On Fri, Jan 8, 2021 at 8:14 AM Andrea Arcangeli <aarcange@...hat.com> wrote:
>
> page_count in do_wp_page is a fix for the original security issue

Not just that.

page_count() is simply the right and efficient thing to do.

You talk about all these theoretical inefficiencies for cases like
zygote and page pinning, which have never ever been seen except as a
possible attack vector.

Stop talking about irrelevant things. Stop trying to "optimize" things
that never happen and don't matter.

Instead, what matters is the *NORMAL* VM flow.

Things like COW.

Things like "oh, now that we check just the page count, we don't even
need the page lock for the common case any more".

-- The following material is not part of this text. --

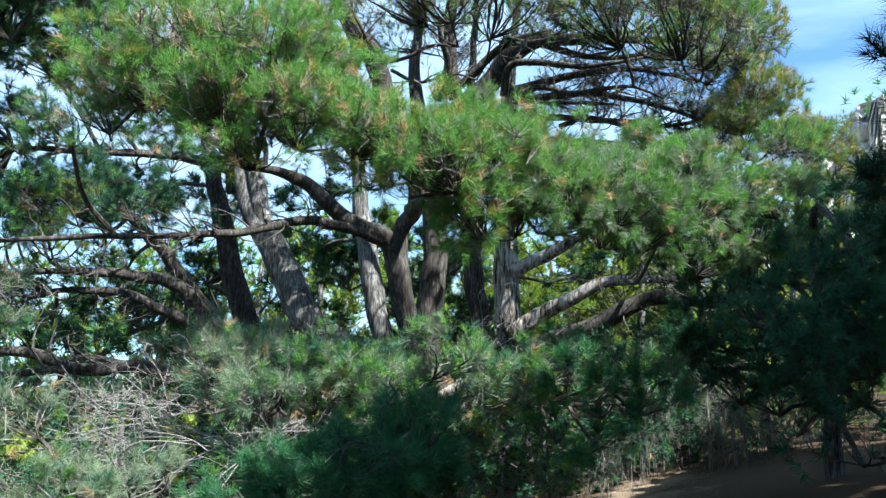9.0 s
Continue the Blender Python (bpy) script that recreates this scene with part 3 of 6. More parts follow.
big.limb('limb', [(-4.29, 20.55, 3.58, 0.169), (-5.01, 20.43, 4.40, 0.182), (-5.57, 20.22, 5.21, 0.169), (-5.96, 20.12, 5.61, 0.140), (-6.36, 19.94, 5.99, 0.098)], LIMB_BARK, fuzz=6.0)
big.limb('low_limb', [(-1.25, 18.46, 0.81, 0.203), (-2.45, 17.29, 1.55, 0.164), (-3.47, 16.11, 2.02, 0.140), (-4.21, 15.72, 2.29, 0.125), (-5.10, 15.34, 2.21, 0.110), (-5.84, 15.04, 2.48, 0.098), (-6.39, 14.85, 2.55, 0.074), (-6.42, 14.75, 3.05, 0.045), (-6.46, 14.75, 3.71, 0.022)], LIMB_BARK, fuzz=4.0)
big.limb('low_limb', [(-4.91, 15.34, 2.25, 0.075), (-5.51, 15.04, 2.19, 0.069), (-5.89, 14.85, 2.11, 0.056), (-6.44, 14.55, 2.09, 0.039), (-6.87, 14.30, 1.94, 0.021)], LIMB_BARK, fuzz=4.0)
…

> For the long term, I can't see how using page_count in do_wp_page is a
> tenable proposition,

I think you should re-calibrate your expectations, and accept that
page_count() is the right thing to do, and live with it.

And instead of worrying about irrelevant special-case code, start
worrying about the code that gets triggered tens of thousands of times
a second, on regular loads, without anybody doing anything odd or
special at all, just running plain and normal shell scripts or any
other normal traditional load.

Those irrelevant special cases should be simple and work, not badly
optimized to the point where they are buggy. And they are MUCH LESS
IMPORTANT than the normal VM code, so if somebody does something odd,
and it's slow, then that is the problem for the _odd_ case, not for
the normal codepaths.

This is why I refuse to add crazy new special cases to core code. Make
the rules simple and straightforward, and make the code VM work well.